Energy level and -16’C cold weather

Yesterday, I went for my Saturday long run with running group in training for the Chilly half marathon. I went on a 12k run and I found it was much harder then usual to complete. Afterwards, I was trying to determine why this run in particular was such a challenge and I came up with two main reasons.

We started out at 8:00 am with the sun rising above Lake Ontario. It was serene to run along the shore and see the effect of the cold on the lake. The sky was mostly clear and it was -16 degrees Celsius outside. The sun was shining bright. Suffice to say it was a very cold morning for a run. Incidentally, this is the coldest run I have taken so far. During the run I was reminded of a winter camping trip I took to Algonquin Park in similar conditions. So far I have yet to repeat that trip and wonder if the same goes for this run.

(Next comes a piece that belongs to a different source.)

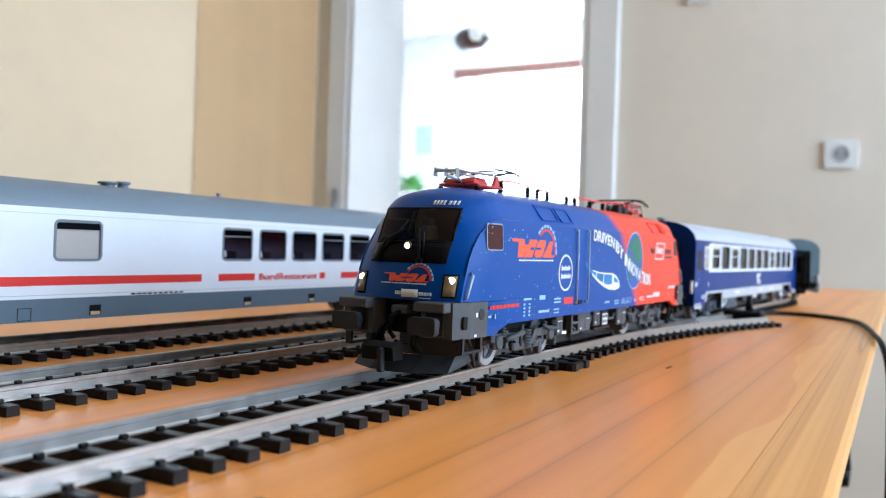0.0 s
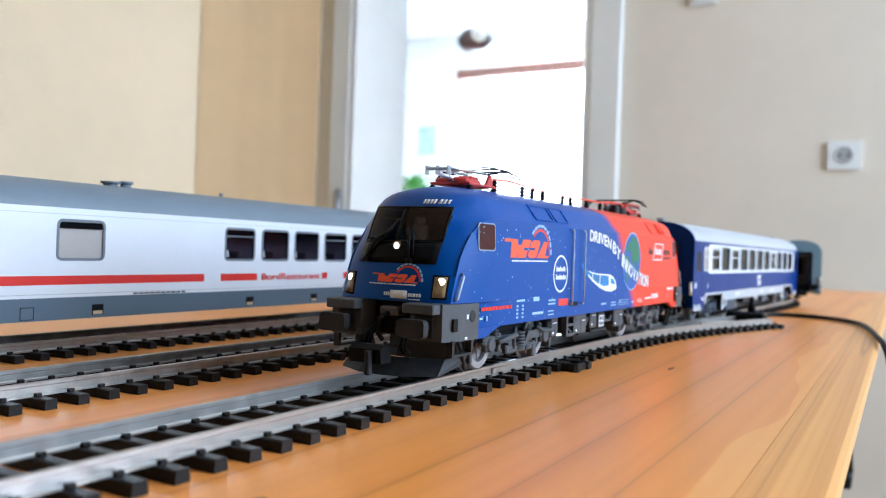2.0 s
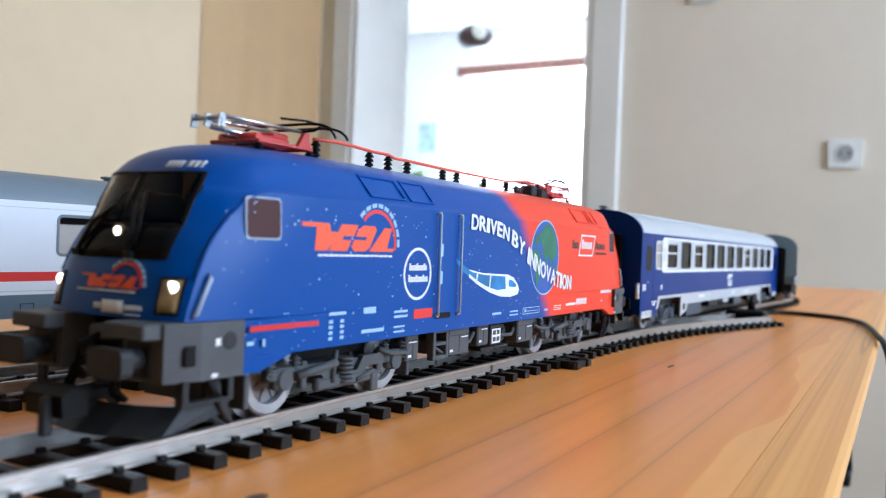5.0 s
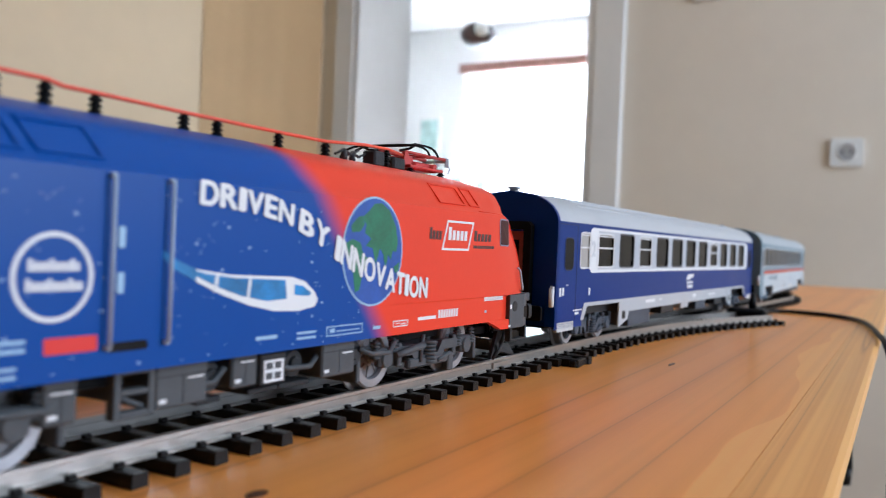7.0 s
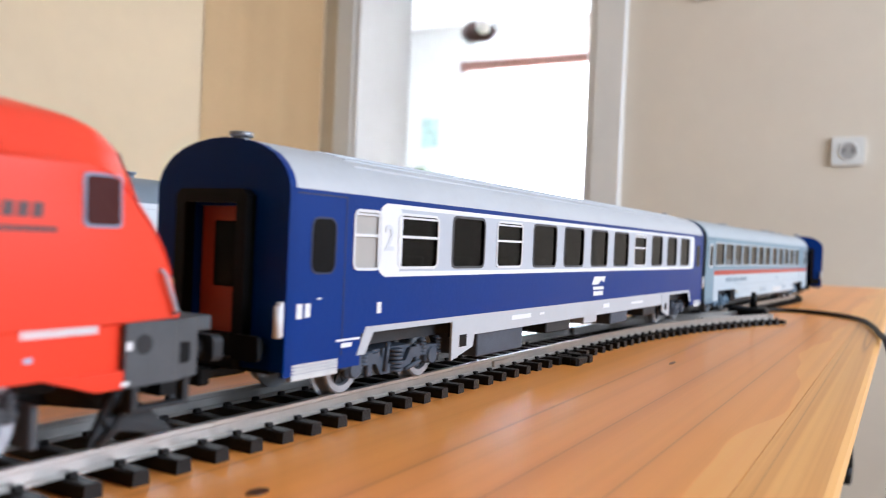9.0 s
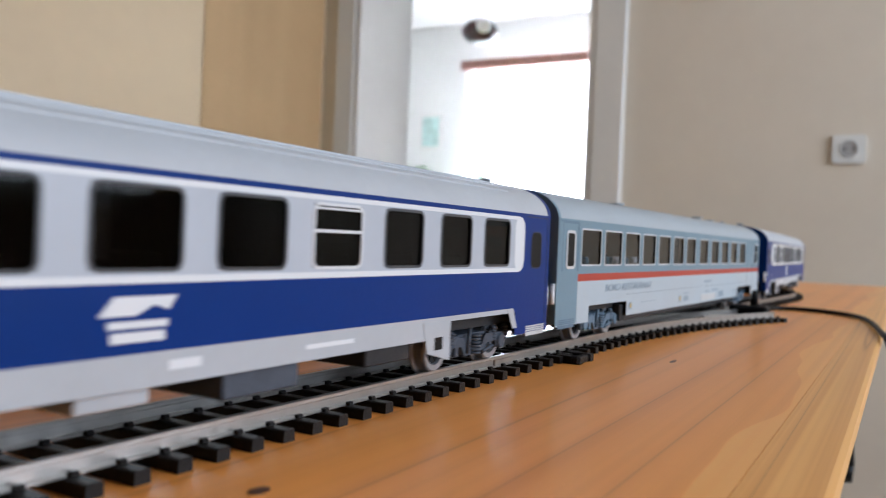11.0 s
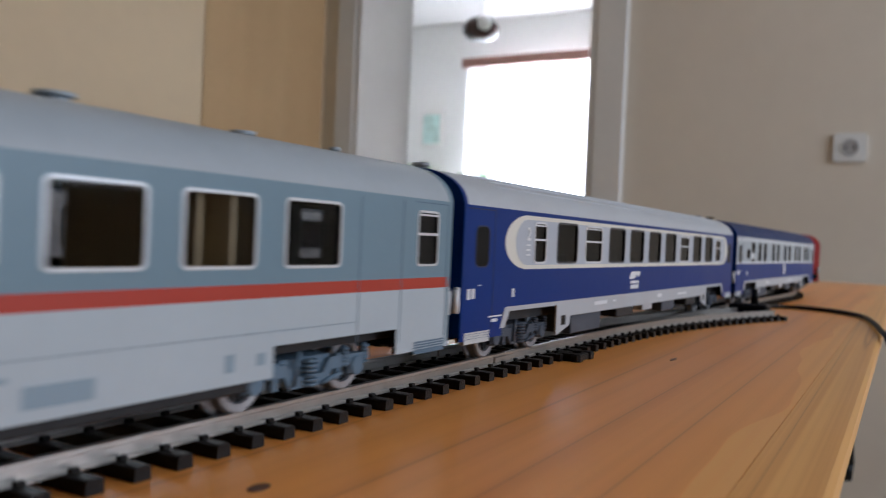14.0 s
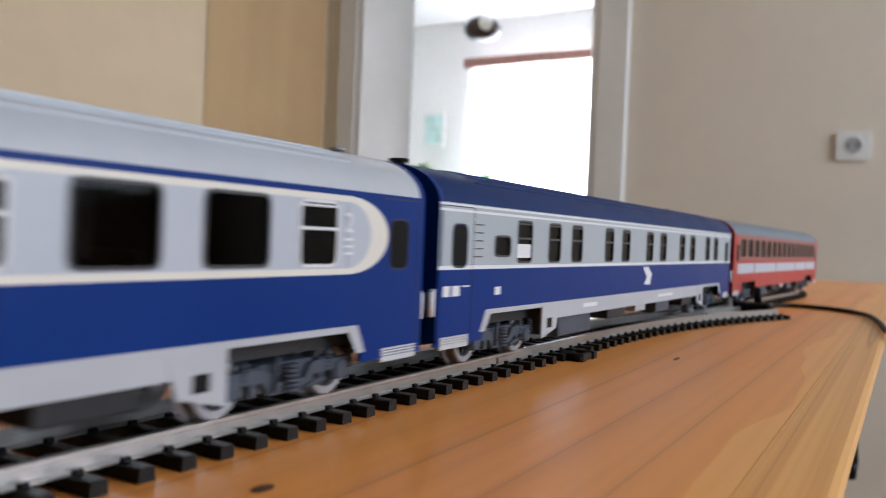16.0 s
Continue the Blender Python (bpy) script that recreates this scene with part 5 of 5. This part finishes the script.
M_SLATE = mat("slate_coach_paint", (0.10, 0.15, 0.20), 0.42, vary=0.06, scale=60)
M_SROOF = mat("slate_grey_roof_paint", (0.16, 0.20, 0.24), 0.45, vary=0.06, scale=60)


def std_foot(x):
    a = abs(x)
    return 6.6 if a > 126 else 12.6 if a > 91 else 9.0


def blue_paint(band):
    def f(x, z):
        if z < 13.8 and abs(x) < 124.5:
            return 2
        return 1 if band[0] < x < band[1] and 23.4 < z < 37.8 else 0
    return f


def skirt_caps(co, y=-16.2):
    """Slanting ends of the grey skirt, its hanging valance and boxes."""
    for sd in (-1, 1):
        decal("skirt_end", [(sd * 124.5, 13.8), (sd * 121, 13.8), (sd * 124.5, 8.5), (sd * 127.2, 8.5)], y, M_SKIRT, co)
        decal("skirt_flap", [(sd * 91, 13.0), (sd * 79, 13.0), (sd * 81, 6.2), (sd * 91, 3.8)], y + 0.4, M_SKIRT, co, thick=0.5)
        mmbox("skirt_hole", (min(sd * 84, sd * 87.5), y - 0.12, 6.6), (max(sd * 84, sd * 87.5), y + 0.2, 9.4), M_BLACK, co)


def coach_prints(co, logo_x):
    y = -16.2
    bars("class_print", [(-146.2 + 1.4, 16.4, -143.3, 19.0), (-142.6, 16.6, -141.2, 19.0)], y, M_WHITE, co)
    for row in [(-139.5, 19.6, -138.2, 19.9), (-121.0, 16.2, -119.6, 18.4), (-133.5, 11.6, -126.3, 12.0), (-132, 10.4, -128.8, 11.2), (-60, 11.2, -48, 12.4), (-42, 11.6, -39, 12.2), (10, 11.0, 16, 12.4), (40, 11.0, 54, 11.8)]:
        bars("small_print", [row], y - 0.02, M_WHITE, co)
    decal("company_mark", [(logo_x, 19.0), (logo_x + 2.4, 21.6), (logo_x + 13, 21.6), (logo_x + 11.6, 19.6), (logo_x + 9, 20.4), (logo_x + 6, 19.0)], y, M_WHITE, co)
    bars("company_print", [(logo_x + 2, 15.4, logo_x + 11, 16.8), (logo_x + 1.5, 17.3, logo_x + 11.5, 18.3)], y, M_WHITE, co)


W1 = [(-114.2, -98.8, 25.1, 36.0, "split"), (-92.3, -77.0, 25.1, 36.5, "plain"), (-70.1, -55.5, 25.1, 36.3, "split"), (-48.2, -32.4, 25.1, 36.5, "plain"), (-26.1, -10.6, 25.1, 36.5, "plain"), (-3.6, 11.6, 25.1, 36.5, "plain"), (18.6, 33.8, 25.1, 36.5, "plain"), (41.0, 55.2, 25.1, 36.3, "split"), (63.2, 77.4, 25.1, 36.5, "plain"), (85.4, 99.4, 25.1, 36.5, "plain"), (106.6, 120.6, 25.1, 36.5, "plain")]
BOXES = ((-76, -50, 3.0, M_CGREY), (-34, -16, 5.6, M_DGREY), (-4, 8, 6.4, M_SKIRT), (22, 40, 4.6, M_CGREY), (60, 76, 5.4, M_DGREY))


def coach_one():
    wins = [(-129.2, -120.6, 24.9, 36.0, "split", M_WFRAME, M_BLIND)] + [(*w, M_DFRAME if w[4] == "plain" else M_WFRAME) for w in W1]
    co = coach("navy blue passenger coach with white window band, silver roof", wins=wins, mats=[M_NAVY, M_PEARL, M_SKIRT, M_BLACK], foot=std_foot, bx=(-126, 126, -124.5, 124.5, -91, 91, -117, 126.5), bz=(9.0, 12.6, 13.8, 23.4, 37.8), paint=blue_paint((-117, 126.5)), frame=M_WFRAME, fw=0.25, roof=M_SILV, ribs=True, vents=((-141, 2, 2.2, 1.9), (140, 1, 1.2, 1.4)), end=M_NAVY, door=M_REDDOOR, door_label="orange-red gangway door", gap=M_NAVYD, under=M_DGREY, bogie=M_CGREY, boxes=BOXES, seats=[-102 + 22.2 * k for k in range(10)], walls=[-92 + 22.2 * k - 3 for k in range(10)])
    y = -16.2
    for sd, xe in ((-1, -121.5), (1, 130)):
        x0, x1 = sorted((xe, -sd * -1 * (115 if sd < 0 else 124)))
        decal("band_end", rounded(x0, 23.4, x1 + (2 if sd < 0 else 0), 37.8, 3.0), y, M_WHITE, co, "white rounded end of the band", 0.05)
    bars("band_line", [(-119, 23.3, 127, 24.35), (-119, 37.0, 127, 37.9)], y, M_WHITE, co, "white band edges")
    lettering("class_number", "2", -119.6, 28.6, 5.2, y - 0.1, M_FAINT, co, 0, 0.1)
    skirt_caps(co)
    coach_prints(co, -2)
    return co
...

I had the opportunity to chat with a few members of my group to see how they experienced the run. The vast majority of the replies were in sync with my experience. The run felt way harder then it should have and one fellow runner even remarked that it felt more like a 20k run.

Unfortunately, I did not have a good sleep the night before. This really impacted my energy level as my body felt as if it needed more rest after a good hour long cycle-fit class two days before. It was a run that took extra focus and determination to complete. I was unable to eat breakfast the morning of the run which added to my lack of energy. Normally, before most runs I am able to feel the energy that has built up over the period of rest. This was not not my experience today.

The balaclava I wore helped temper the cold air, but I found as I started to increase my pace that I was finding it hard to breathe with the fabric in front of my face. For the duration of the run I tried to find a nice balance. I ended up switching between almost a fully covered face and stretching it below my chin so I could breathe normally. When I would feel my skin getting too cold I would cover up again and repeat this process for the duration of the run. This had a minor impact on my focus but it was clearly not the main reason for the trouble I experienced.

As my energy level was low, I decided to try to make this a good training experience. It is fairly obvious to me I will not always be able to control my energy level. On a normal run, I usually find the running mostly effortless especially when I find a good rhythm. I would not want this type of low energy level on race day and I am even more determined to make sure I properly rest before the big day. However, I was in the middle of my run and found my legs were sore and not moving the way I would have liked. Hitting the pace I usually like to run at seemed impossible.

I was reminded during the run of a few moments in the Boxing Day Snow Man 10 mile race where my energy levels wavered and I decided to push a little harder today to test my endurance. It was as if a strong wind was blowing and slowing my progress as the harder I pushed had little effect. In this case, I have to believe that the cold weather was playing a fairly significant impact in being able to run. So far I have not had any real issues with my knees during my training. However, after my run they were feeling quite sore. It was a soreness that set in while I was stretching indoors. The feeling passed fairly quickly but I was face to face with the impact the cold had on one part of my body while running outdoors.

I have to say it was a good learning opportunity to focus on my mind. I link to think it helped expand my endurance level. I hope in some small way this run helped further my ability to run during unforsceen circumstances. I only wish in the midst of these challenges I was able to reach a point of clarity. This is one of the reasons why my practice is always evolving and I look forward to many opportunities to be able to more skillfully handle the physical and mental obstacles which arise while running in the winter. Paradoxically, I am also looking forward to the coming of spring.